* _Description of the task_: Give every line back verbatim, dropping all images.

* _Source data_:
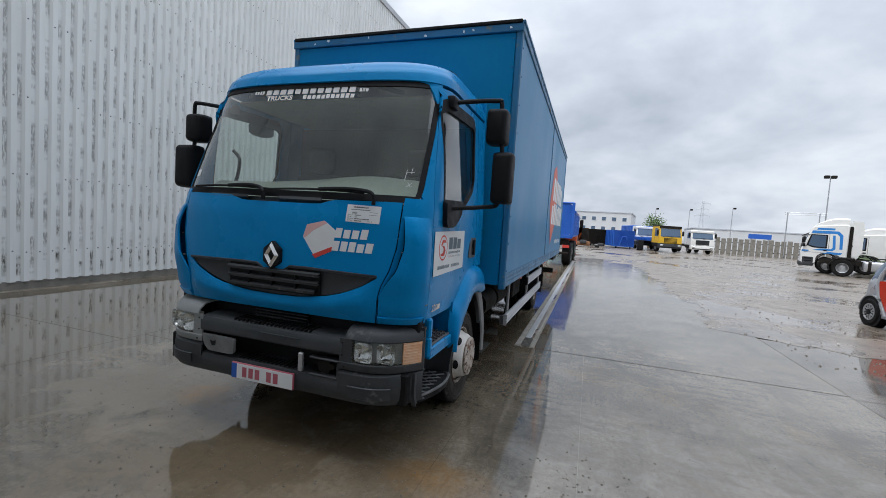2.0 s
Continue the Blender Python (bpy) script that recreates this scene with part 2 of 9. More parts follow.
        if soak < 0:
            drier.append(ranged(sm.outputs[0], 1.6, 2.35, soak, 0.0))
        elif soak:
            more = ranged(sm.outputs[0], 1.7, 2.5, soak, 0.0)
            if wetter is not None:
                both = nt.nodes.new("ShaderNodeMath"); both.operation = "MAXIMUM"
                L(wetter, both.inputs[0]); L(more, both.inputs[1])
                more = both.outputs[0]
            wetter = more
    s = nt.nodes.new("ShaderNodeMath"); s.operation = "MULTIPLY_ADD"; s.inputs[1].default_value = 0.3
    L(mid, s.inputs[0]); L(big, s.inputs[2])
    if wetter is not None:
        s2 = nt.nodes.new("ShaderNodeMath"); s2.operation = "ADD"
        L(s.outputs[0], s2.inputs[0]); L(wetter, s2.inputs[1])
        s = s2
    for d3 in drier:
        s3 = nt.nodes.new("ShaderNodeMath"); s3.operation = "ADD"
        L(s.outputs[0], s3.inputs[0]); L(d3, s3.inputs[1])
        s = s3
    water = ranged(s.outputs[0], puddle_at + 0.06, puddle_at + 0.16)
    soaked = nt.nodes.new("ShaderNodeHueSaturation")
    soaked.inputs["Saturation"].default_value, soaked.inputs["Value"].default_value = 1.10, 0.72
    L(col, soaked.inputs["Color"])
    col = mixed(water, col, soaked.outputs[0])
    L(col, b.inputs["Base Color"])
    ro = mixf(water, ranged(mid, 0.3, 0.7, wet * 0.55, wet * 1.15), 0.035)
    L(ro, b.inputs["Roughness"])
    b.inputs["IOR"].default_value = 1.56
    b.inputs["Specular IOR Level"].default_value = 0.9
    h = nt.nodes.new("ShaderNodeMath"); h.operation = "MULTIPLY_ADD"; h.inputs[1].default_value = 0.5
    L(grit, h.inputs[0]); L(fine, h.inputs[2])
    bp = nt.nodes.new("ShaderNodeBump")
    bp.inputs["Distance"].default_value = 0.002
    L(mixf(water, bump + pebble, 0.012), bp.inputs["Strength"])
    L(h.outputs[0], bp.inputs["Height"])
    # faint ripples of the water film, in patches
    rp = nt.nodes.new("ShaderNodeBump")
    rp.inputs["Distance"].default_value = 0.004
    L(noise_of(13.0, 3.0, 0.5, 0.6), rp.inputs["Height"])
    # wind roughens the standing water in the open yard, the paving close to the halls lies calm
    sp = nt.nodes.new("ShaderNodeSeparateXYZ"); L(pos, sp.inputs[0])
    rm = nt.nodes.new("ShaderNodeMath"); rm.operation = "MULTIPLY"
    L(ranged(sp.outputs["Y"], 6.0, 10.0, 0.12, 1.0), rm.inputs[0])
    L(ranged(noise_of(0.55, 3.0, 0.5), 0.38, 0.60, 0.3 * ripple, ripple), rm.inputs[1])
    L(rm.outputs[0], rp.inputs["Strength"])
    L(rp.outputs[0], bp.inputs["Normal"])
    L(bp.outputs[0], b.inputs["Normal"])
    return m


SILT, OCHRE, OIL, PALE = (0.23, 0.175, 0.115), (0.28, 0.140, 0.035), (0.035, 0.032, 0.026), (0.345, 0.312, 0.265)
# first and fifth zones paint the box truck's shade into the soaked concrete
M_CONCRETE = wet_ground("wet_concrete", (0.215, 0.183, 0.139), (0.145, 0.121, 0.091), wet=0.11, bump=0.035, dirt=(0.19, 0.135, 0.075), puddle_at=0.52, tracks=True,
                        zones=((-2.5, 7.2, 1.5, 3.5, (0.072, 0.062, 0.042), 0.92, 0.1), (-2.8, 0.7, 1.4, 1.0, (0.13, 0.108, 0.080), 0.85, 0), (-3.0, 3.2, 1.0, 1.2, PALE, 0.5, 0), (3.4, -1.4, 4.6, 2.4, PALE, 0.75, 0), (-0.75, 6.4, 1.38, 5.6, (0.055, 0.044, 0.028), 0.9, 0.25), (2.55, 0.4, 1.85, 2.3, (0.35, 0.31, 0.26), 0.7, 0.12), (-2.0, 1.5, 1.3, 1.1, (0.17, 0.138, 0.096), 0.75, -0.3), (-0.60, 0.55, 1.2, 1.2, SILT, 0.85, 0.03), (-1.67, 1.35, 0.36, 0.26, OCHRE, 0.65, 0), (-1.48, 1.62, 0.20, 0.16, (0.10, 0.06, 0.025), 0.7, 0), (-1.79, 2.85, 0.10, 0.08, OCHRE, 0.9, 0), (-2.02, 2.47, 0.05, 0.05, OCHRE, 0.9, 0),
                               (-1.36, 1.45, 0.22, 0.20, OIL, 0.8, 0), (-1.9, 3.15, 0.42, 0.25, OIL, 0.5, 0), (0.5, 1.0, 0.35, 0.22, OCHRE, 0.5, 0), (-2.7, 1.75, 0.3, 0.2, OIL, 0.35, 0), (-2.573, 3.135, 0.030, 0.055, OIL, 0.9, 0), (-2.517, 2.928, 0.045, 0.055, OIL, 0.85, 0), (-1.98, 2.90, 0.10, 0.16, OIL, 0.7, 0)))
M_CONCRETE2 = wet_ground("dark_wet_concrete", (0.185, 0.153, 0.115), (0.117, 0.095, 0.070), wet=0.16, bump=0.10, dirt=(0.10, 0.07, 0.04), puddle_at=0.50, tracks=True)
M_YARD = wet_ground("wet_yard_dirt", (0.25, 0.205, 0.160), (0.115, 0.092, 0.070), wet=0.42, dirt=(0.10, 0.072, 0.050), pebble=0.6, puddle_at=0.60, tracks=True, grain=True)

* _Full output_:
2.0 s
Continue the Blender Python (bpy) script that recreates this scene with part 2 of 9. More parts follow.
        if soak < 0:
            drier.append(ranged(sm.outputs[0], 1.6, 2.35, soak, 0.0))
        elif soak:
            more = ranged(sm.outputs[0], 1.7, 2.5, soak, 0.0)
            if wetter is not None:
                both = nt.nodes.new("ShaderNodeMath"); both.operation = "MAXIMUM"
                L(wetter, both.inputs[0]); L(more, both.inputs[1])
                more = both.outputs[0]
            wetter = more
    s = nt.nodes.new("ShaderNodeMath"); s.operation = "MULTIPLY_ADD"; s.inputs[1].default_value = 0.3
    L(mid, s.inputs[0]); L(big, s.inputs[2])
    if wetter is not None:
        s2 = nt.nodes.new("ShaderNodeMath"); s2.operation = "ADD"
        L(s.outputs[0], s2.inputs[0]); L(wetter, s2.inputs[1])
        s = s2
    for d3 in drier:
        s3 = nt.nodes.new("ShaderNodeMath"); s3.operation = "ADD"
        L(s.outputs[0], s3.inputs[0]); L(d3, s3.inputs[1])
        s = s3
    water = ranged(s.outputs[0], puddle_at + 0.06, puddle_at + 0.16)
    soaked = nt.nodes.new("ShaderNodeHueSaturation")
    soaked.inputs["Saturation"].default_value, soaked.inputs["Value"].default_value = 1.10, 0.72
    L(col, soaked.inputs["Color"])
    col = mixed(water, col, soaked.outputs[0])
    L(col, b.inputs["Base Color"])
    ro = mixf(water, ranged(mid, 0.3, 0.7, wet * 0.55, wet * 1.15), 0.035)
    L(ro, b.inputs["Roughness"])
    b.inputs["IOR"].default_value = 1.56
    b.inputs["Specular IOR Level"].default_value = 0.9
    h = nt.nodes.new("ShaderNodeMath"); h.operation = "MULTIPLY_ADD"; h.inputs[1].default_value = 0.5
    L(grit, h.inputs[0]); L(fine, h.inputs[2])
    bp = nt.nodes.new("ShaderNodeBump")
    bp.inputs["Distance"].default_value = 0.002
    L(mixf(water, bump + pebble, 0.012), bp.inputs["Strength"])
    L(h.outputs[0], bp.inputs["Height"])
    # faint ripples of the water film, in patches
    rp = nt.nodes.new("ShaderNodeBump")
    rp.inputs["Distance"].default_value = 0.004
    L(noise_of(13.0, 3.0, 0.5, 0.6), rp.inputs["Height"])
    # wind roughens the standing water in the open yard, the paving close to the halls lies calm
    sp = nt.nodes.new("ShaderNodeSeparateXYZ"); L(pos, sp.inputs[0])
    rm = nt.nodes.new("ShaderNodeMath"); rm.operation = "MULTIPLY"
    L(ranged(sp.outputs["Y"], 6.0, 10.0, 0.12, 1.0), rm.inputs[0])
    L(ranged(noise_of(0.55, 3.0, 0.5), 0.38, 0.60, 0.3 * ripple, ripple), rm.inputs[1])
    L(rm.outputs[0], rp.inputs["Strength"])
    L(rp.outputs[0], bp.inputs["Normal"])
    L(bp.outputs[0], b.inputs["Normal"])
    return m


SILT, OCHRE, OIL, PALE = (0.23, 0.175, 0.115), (0.28, 0.140, 0.035), (0.035, 0.032, 0.026), (0.345, 0.312, 0.265)
# first and fifth zones paint the box truck's shade into the soaked concrete
M_CONCRETE = wet_ground("wet_concrete", (0.215, 0.183, 0.139), (0.145, 0.121, 0.091), wet=0.11, bump=0.035, dirt=(0.19, 0.135, 0.075), puddle_at=0.52, tracks=True,
                        zones=((-2.5, 7.2, 1.5, 3.5, (0.072, 0.062, 0.042), 0.92, 0.1), (-2.8, 0.7, 1.4, 1.0, (0.13, 0.108, 0.080), 0.85, 0), (-3.0, 3.2, 1.0, 1.2, PALE, 0.5, 0), (3.4, -1.4, 4.6, 2.4, PALE, 0.75, 0), (-0.75, 6.4, 1.38, 5.6, (0.055, 0.044, 0.028), 0.9, 0.25), (2.55, 0.4, 1.85, 2.3, (0.35, 0.31, 0.26), 0.7, 0.12), (-2.0, 1.5, 1.3, 1.1, (0.17, 0.138, 0.096), 0.75, -0.3), (-0.60, 0.55, 1.2, 1.2, SILT, 0.85, 0.03), (-1.67, 1.35, 0.36, 0.26, OCHRE, 0.65, 0), (-1.48, 1.62, 0.20, 0.16, (0.10, 0.06, 0.025), 0.7, 0), (-1.79, 2.85, 0.10, 0.08, OCHRE, 0.9, 0), (-2.02, 2.47, 0.05, 0.05, OCHRE, 0.9, 0),
                               (-1.36, 1.45, 0.22, 0.20, OIL, 0.8, 0), (-1.9, 3.15, 0.42, 0.25, OIL, 0.5, 0), (0.5, 1.0, 0.35, 0.22, OCHRE, 0.5, 0), (-2.7, 1.75, 0.3, 0.2, OIL, 0.35, 0), (-2.573, 3.135, 0.030, 0.055, OIL, 0.9, 0), (-2.517, 2.928, 0.045, 0.055, OIL, 0.85, 0), (-1.98, 2.90, 0.10, 0.16, OIL, 0.7, 0)))
M_CONCRETE2 = wet_ground("dark_wet_concrete", (0.185, 0.153, 0.115), (0.117, 0.095, 0.070), wet=0.16, bump=0.10, dirt=(0.10, 0.07, 0.04), puddle_at=0.50, tracks=True)
M_YARD = wet_ground("wet_yard_dirt", (0.25, 0.205, 0.160), (0.115, 0.092, 0.070), wet=0.42, dirt=(0.10, 0.072, 0.050), pebble=0.6, puddle_at=0.60, tracks=True, grain=True)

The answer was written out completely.